Citing Section 51 (2) of the Electoral Act, they argued that the judges did not need a witness to prove over-voting, adding that what they needed to do was to go through the documents to see things for themselves.

They equally cited the Supreme Court’s judgment in Ihedioha vs Uzodimma, where the APC only presented two witnesses and got a favourable judgment.

Others were miffed beyond words at the pronouncements of the courts, saying they were contrary to the Electoral Act. They wondered if the panels were expecting the petitioners to produce witnesses from all the polling units where malpractices took place in a tribunal that had a very limited time to hear the petition.

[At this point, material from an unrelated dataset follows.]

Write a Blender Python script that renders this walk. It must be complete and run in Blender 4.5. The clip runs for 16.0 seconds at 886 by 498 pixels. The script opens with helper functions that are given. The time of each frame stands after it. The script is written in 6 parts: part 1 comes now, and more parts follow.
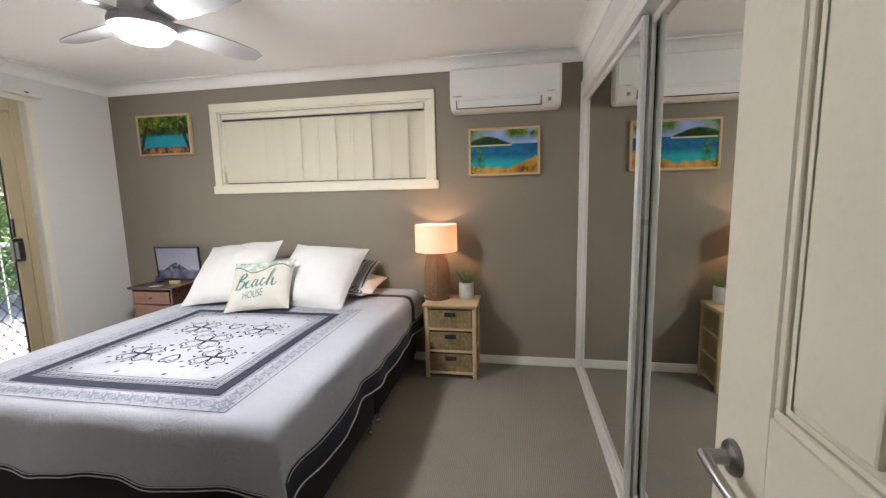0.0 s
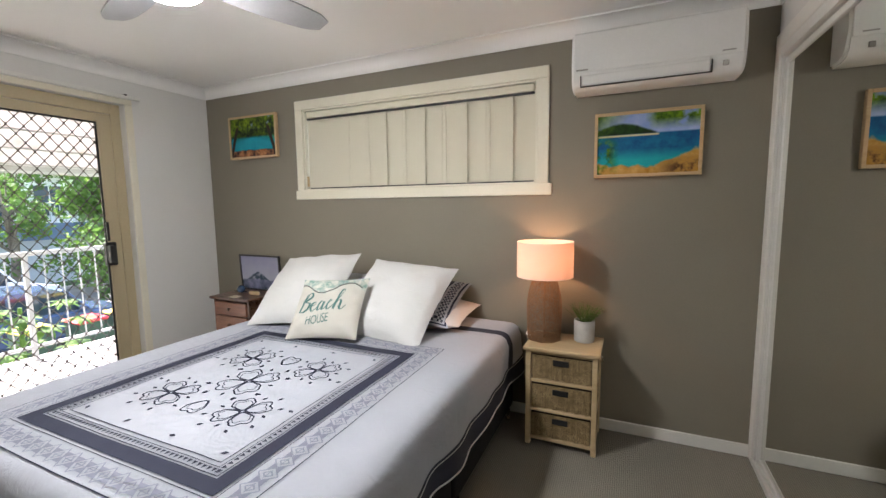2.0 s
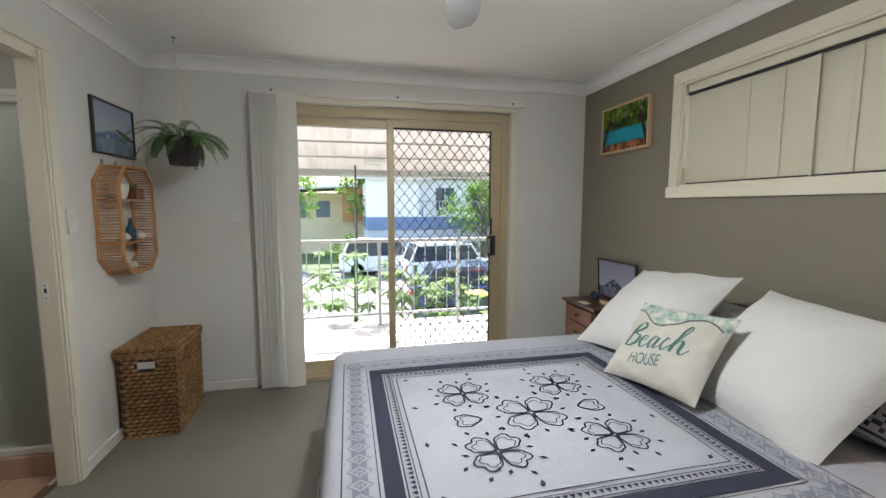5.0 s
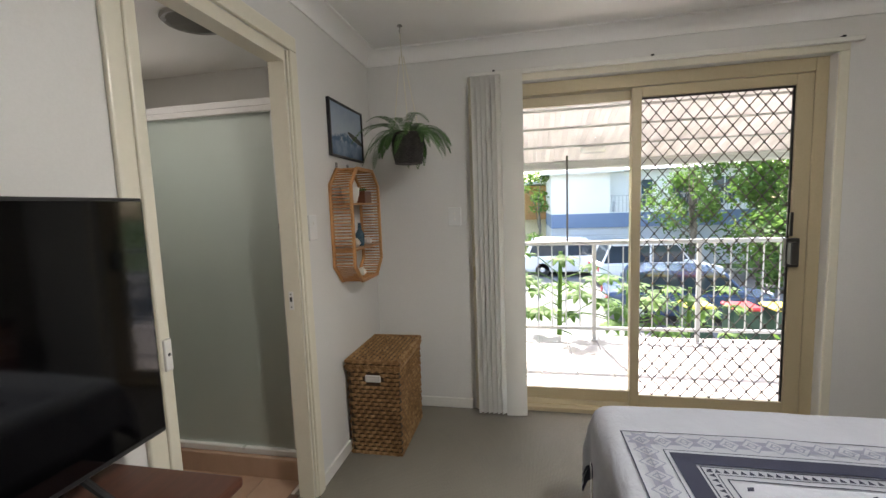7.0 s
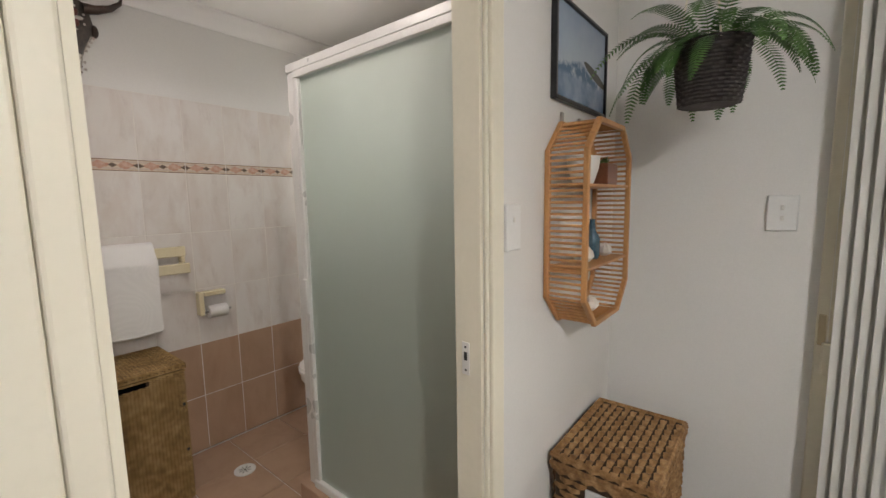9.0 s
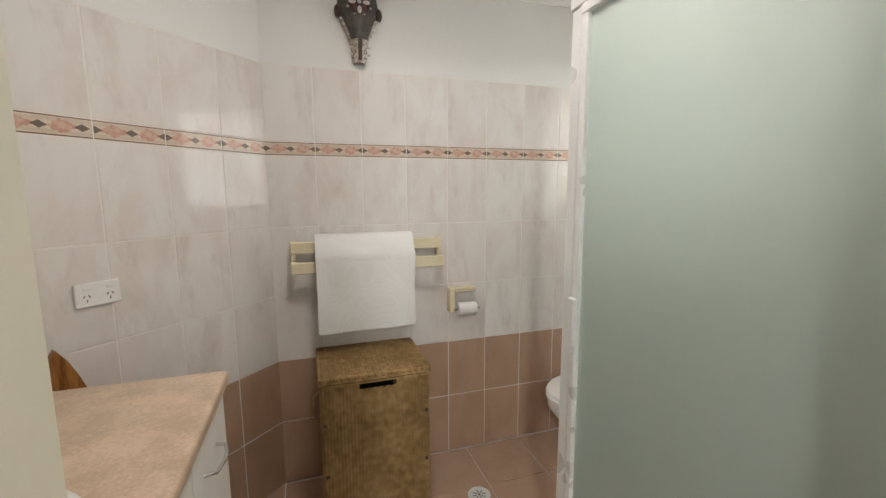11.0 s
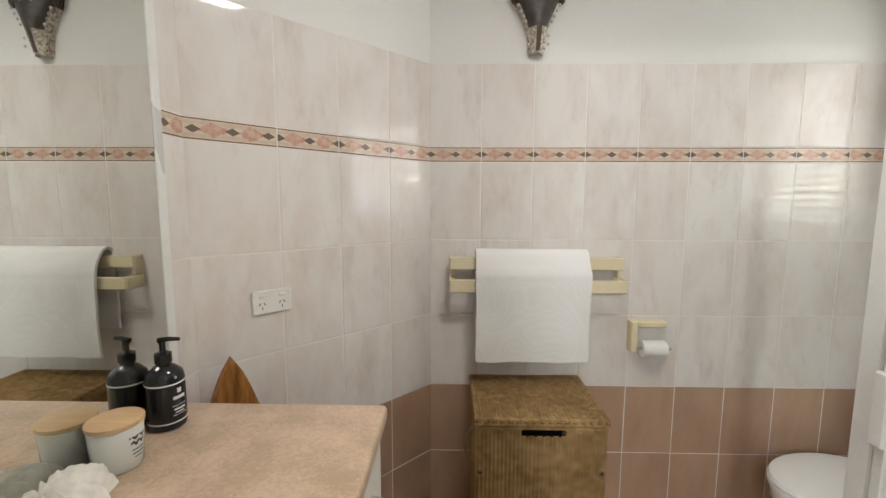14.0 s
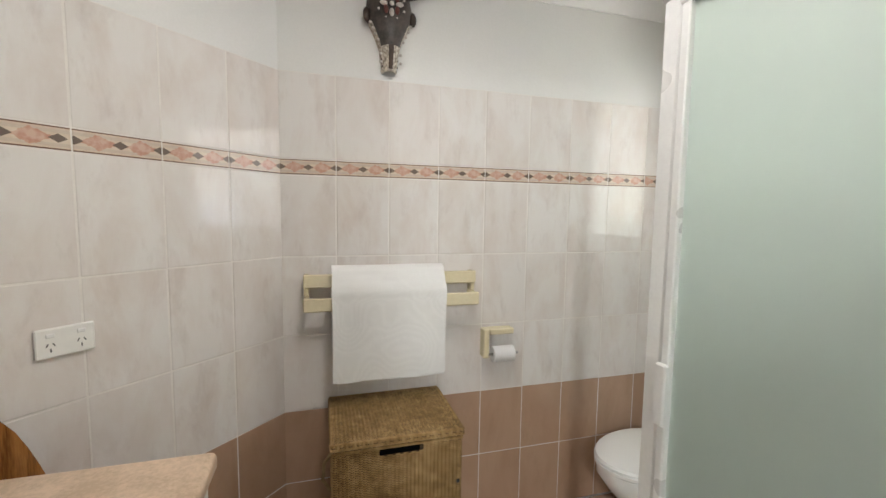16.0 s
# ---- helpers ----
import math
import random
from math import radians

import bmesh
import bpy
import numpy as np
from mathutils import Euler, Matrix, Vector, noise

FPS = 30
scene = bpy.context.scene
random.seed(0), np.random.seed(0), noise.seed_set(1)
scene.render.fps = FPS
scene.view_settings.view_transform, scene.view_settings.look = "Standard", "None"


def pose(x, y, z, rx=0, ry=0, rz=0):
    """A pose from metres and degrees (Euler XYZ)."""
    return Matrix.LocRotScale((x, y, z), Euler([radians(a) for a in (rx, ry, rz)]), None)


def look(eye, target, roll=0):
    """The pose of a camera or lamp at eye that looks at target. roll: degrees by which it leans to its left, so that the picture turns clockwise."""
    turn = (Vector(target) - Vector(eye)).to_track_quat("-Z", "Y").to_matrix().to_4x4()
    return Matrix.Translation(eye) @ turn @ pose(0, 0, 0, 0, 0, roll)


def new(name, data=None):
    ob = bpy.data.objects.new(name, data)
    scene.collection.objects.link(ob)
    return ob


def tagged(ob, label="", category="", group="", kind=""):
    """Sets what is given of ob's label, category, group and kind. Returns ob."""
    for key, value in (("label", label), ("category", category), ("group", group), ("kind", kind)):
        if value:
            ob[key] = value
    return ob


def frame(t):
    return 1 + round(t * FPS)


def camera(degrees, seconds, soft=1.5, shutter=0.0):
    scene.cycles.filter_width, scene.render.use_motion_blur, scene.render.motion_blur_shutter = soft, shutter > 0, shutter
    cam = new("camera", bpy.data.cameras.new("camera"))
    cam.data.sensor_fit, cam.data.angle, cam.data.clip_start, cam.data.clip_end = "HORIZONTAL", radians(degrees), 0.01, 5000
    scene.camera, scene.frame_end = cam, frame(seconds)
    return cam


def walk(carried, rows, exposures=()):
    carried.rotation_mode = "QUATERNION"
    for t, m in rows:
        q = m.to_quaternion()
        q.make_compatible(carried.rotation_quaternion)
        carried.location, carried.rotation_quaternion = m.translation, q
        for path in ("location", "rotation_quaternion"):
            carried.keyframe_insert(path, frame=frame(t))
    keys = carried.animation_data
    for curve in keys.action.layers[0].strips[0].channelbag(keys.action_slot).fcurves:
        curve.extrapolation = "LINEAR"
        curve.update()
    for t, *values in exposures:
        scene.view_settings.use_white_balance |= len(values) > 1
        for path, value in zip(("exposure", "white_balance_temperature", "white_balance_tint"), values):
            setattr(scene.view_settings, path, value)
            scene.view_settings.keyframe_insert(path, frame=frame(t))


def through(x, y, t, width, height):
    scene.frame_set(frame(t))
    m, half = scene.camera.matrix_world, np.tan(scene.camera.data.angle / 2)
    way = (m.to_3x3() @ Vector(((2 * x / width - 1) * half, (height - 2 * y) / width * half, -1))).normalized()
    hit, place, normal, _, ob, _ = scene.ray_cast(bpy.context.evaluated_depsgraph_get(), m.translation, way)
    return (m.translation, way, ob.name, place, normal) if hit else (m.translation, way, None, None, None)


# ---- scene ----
cam = camera(93.7, 16.0)
PATH = [
    (0, (0.23, 0.287, 1.39), (-0.125, 2.238, 1.126), -1.3),
    (0.5, (0.169, 0.458, 1.396), (-0.245, 2.4, 1.157), -1.2),
    (1, (0.133, 0.623, 1.381), (-0.378, 2.544, 1.156), -1.1),
    (1.5, (0.1, 0.811, 1.394), (-0.54, 2.693, 1.172), -0.9),
    (2, (0.052, 0.967, 1.379), (-0.762, 2.781, 1.165), -0.7),
    (2.5, (-0.02, 1.149, 1.38), (-1.041, 2.856, 1.173), -0.4),
    (3, (-0.065, 1.301, 1.374), (-1.329, 2.838, 1.173), -0.4),
    (3.5, (-0.07, 1.448, 1.377), (-1.574, 2.752, 1.178), -0.4),
    (4, (-0.055, 1.546, 1.387), (-1.761, 2.571, 1.187), -0.3),
    (4.5, (-0.064, 1.572, 1.385), (-1.916, 2.299, 1.183), -0.0),
    (5, (-0.086, 1.562, 1.382), (-2.026, 2.005, 1.175), 0.0),
    (5.2, (-0.104, 1.551, 1.374), (-2.064, 1.89, 1.17), -0.0),
    (7.3, (-0.826, 1.176, 1.387), (-2.748, 0.664, 1.182), -2.1),
    (7.5, (-0.93, 1.144, 1.391), (-2.829, 0.551, 1.183), -2.0),
    (8, (-1.168, 1.032, 1.373), (-3.002, 0.262, 1.168), -1.6),
    (8.5, (-1.375, 0.9, 1.382), (-3.097, -0.095, 1.172), -1.3),
    (9, (-1.557, 0.767, 1.381), (-3.097, -0.487, 1.145), -1.0),
    (9.5, (-1.707, 0.646, 1.381), (-3.022, -0.841, 1.137), -0.5),
    (10, (-1.765, 0.516, 1.379), (-2.839, -1.151, 1.119), -0.5),
    (10.2, (-1.778, 0.452, 1.381), (-2.751, -1.276, 1.117), -0.4),
    (12.3, (-1.762, 0.169, 1.379), (-1.903, -1.808, 1.115), -0.3),
    (12.5, (-1.763, 0.147, 1.381), (-1.844, -1.834, 1.119), -0.2),
    (13, (-1.745, 0.09, 1.386), (-1.714, -1.893, 1.133), -0.1),
    (13.5, (-1.716, 0.046, 1.383), (-1.644, -1.938, 1.145), 0.1),
    (14, (-1.691, 0.011, 1.38), (-1.652, -1.976, 1.157), 0.2),
    (14.5, (-1.683, -0.011, 1.381), (-1.743, -1.998, 1.168), 0.5),
    (15, (-1.702, -0.014, 1.387), (-1.91, -1.993, 1.187), 0.7),
    (15.5, (-1.729, -0.012, 1.394), (-2.109, -1.967, 1.211), 0.7),
    (16, (-1.761, 0.001, 1.406), (-2.313, -1.914, 1.231), 0.8),
]
EXPOSURE = [(0, 3.12, 6500, 17), (1.5, 3.0, 6500, 17), (3.5, 2.5, 6450, 15), (5, 2.4, 6450, 14), (7.5, 2.5, 6850, 17), (8.5, 2.64, 7000, 18), (9.5, 3.35, 6500, 17), (10, 3.4, 6500, 15), (12.5, 3.7, 6450, 13), (16, 3.7, 6300, 12)]
walk(cam, [(t, look(eye, target, roll)) for t, eye, target, roll in PATH], exposures=EXPOSURE)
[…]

“If the petitioners were complaining of over voting in 133 units and documentary evidence from the polling units showed that the number of votes cast exceeded the number of accredited voters, what else were the judges expecting to see and hear?” one of the lawyers, a SAN, queried.

They criticised the tribunal for dismissing documents that had already been accepted as exhibits, stating that even INEC did not dispute their authenticity. They also added that Section 72(1) of the Electoral Act mandates INEC to record the serial numbers and quantities of sensitive election materials, including ballot papers and BVAS machines, before the election.

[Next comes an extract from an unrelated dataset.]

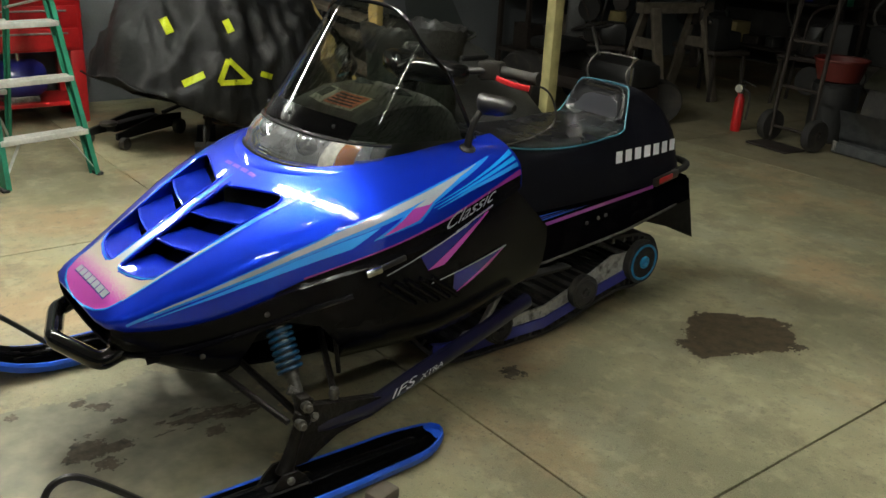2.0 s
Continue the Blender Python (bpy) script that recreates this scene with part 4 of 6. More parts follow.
ob.parent, ob.matrix_parent_inverse = sled, SLED_BACK
ob["label"] = "silver to magenta speckled nose badge"
top_band("badge_outline", M_CYAN, NOSE, offset_line(NOSE, -0.005), 0.0032, 44, 2)


M_VIOLET = material("violet_print", (0.13, 0.02, 0.42), 0.4, coat=0.2)


# plain blocks in place of the maker's lettering
def block_row(name, mat, count, place, width, height, gap=0.18, off=0.004):
    """Plain rounded blocks in a row; place(u, v) gives a point on the surface."""
    for k in range(count):
        u0, u1 = width * (k / count), width * ((k + 1 - gap) / count)
        bm = loft(bmesh.new(), [[place(u0 + (u1 - u0) * i / 4, height * j / 3) for i in range(5)] for j in range(4)], False)
        sled_part(name, bm, mat)


block_row("badge_block", M_SILVER, 7, lambda u, v: Vector((-0.118 + u, 0.372 + v, hood_z(-0.118 + u, 0.372 + v) + 0.0042)), 0.238, 0.017)
block_row("badge_block_shadow", M_DEEP_BLUE, 7, lambda u, v: Vector((-0.120 + u, 0.3695 + v, hood_z(-0.120 + u, 0.3695 + v) + 0.0032)), 0.242, 0.0215, 0.12)
block_row("model_block", M_VIOLET, 4, lambda u, v: Vector((-0.10 + u, 0.822 + v, hood_z(-0.10 + u, 0.822 + v) + 0.0035)), 0.20, 0.0115, 0.22)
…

“PDP pleaded about three cases: One was about non-compliance, the second was over-voting, and the third was an incorrect collation of scores. In the case of over-voting, they tendered documents which are INEC Certified True Copy. These were INEC documents to prove over-voting. We were shocked that the judge wanted us to bring 133 individuals from each polling unit to prove over-voting. How was that to happen when there is documentary evidence, not PDP documents but INEC documents? The court had accepted these documents as exhibits and INEC did not cry foul to her own documents.”

While citing Section 137 of the Electoral Act, the lawyers stated that in cases of non-compliance, oral evidence is unnecessary when documentary evidence is available. They lamented that the tribunal and Court of Appeal failed to demonstrate their commitment to justice.

This is why they expect the Supreme Court to do justice to their case based on objectivity.